» **Task details**
Which lines hold the string "recreates"? Copy every one of them.

Collected data entries
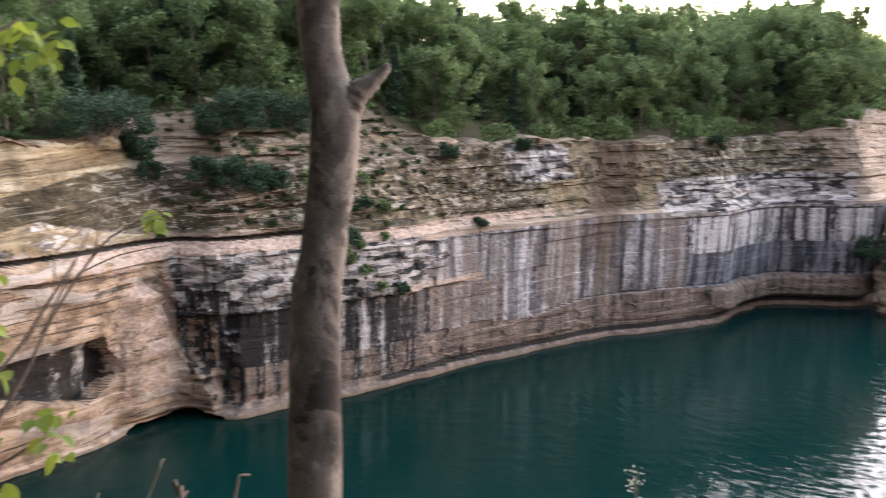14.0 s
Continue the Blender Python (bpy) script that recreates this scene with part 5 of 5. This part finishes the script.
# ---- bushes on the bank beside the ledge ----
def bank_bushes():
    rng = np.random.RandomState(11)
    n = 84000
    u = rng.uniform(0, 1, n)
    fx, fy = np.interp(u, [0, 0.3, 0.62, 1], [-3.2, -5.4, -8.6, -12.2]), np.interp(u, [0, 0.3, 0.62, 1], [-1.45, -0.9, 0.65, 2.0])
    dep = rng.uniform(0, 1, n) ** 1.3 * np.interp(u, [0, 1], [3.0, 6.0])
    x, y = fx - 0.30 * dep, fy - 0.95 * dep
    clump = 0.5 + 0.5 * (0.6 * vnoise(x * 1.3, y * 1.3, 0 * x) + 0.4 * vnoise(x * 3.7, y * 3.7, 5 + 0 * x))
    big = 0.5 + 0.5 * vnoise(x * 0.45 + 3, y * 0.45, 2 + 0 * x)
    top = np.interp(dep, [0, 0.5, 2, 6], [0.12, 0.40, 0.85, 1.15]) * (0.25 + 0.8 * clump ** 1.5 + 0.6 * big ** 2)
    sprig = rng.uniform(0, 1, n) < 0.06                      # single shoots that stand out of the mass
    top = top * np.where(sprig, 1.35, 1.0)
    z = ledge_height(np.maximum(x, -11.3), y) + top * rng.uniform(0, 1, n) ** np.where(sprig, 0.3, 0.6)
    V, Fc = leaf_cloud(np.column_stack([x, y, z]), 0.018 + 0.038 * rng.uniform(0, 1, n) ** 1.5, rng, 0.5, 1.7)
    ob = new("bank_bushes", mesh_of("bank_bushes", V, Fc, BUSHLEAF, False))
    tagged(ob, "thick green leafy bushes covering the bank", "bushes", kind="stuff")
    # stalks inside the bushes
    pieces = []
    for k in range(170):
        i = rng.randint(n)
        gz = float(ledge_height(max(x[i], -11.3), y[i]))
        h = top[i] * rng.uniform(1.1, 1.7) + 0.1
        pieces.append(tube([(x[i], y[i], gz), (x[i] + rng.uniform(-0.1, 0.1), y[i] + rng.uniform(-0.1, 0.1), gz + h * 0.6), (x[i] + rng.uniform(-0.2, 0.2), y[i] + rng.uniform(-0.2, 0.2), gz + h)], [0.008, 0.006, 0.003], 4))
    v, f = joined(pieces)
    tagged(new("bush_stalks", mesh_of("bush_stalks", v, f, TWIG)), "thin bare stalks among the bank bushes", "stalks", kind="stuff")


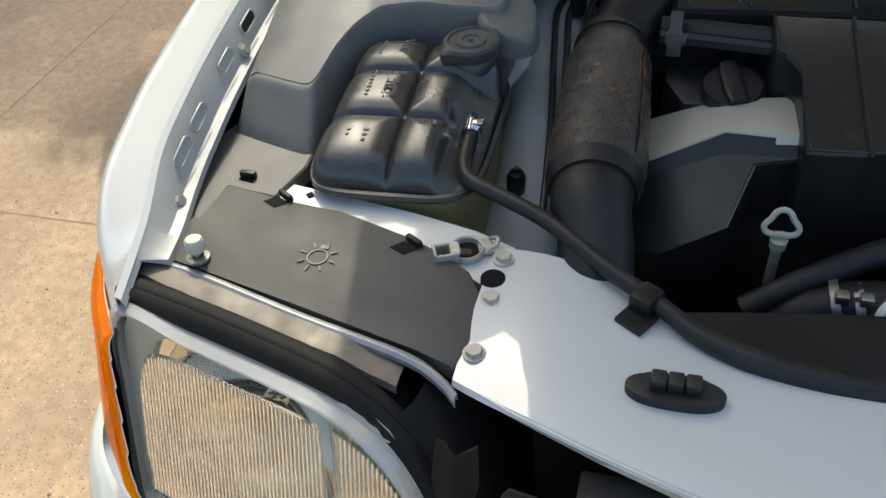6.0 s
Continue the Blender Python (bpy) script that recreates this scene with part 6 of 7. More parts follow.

» **Output for this task**
Continue the Blender Python (bpy) script that recreates this scene with part 5 of 5. This part finishes the script.
Continue the Blender Python (bpy) script that recreates this scene with part 6 of 7. More parts follow.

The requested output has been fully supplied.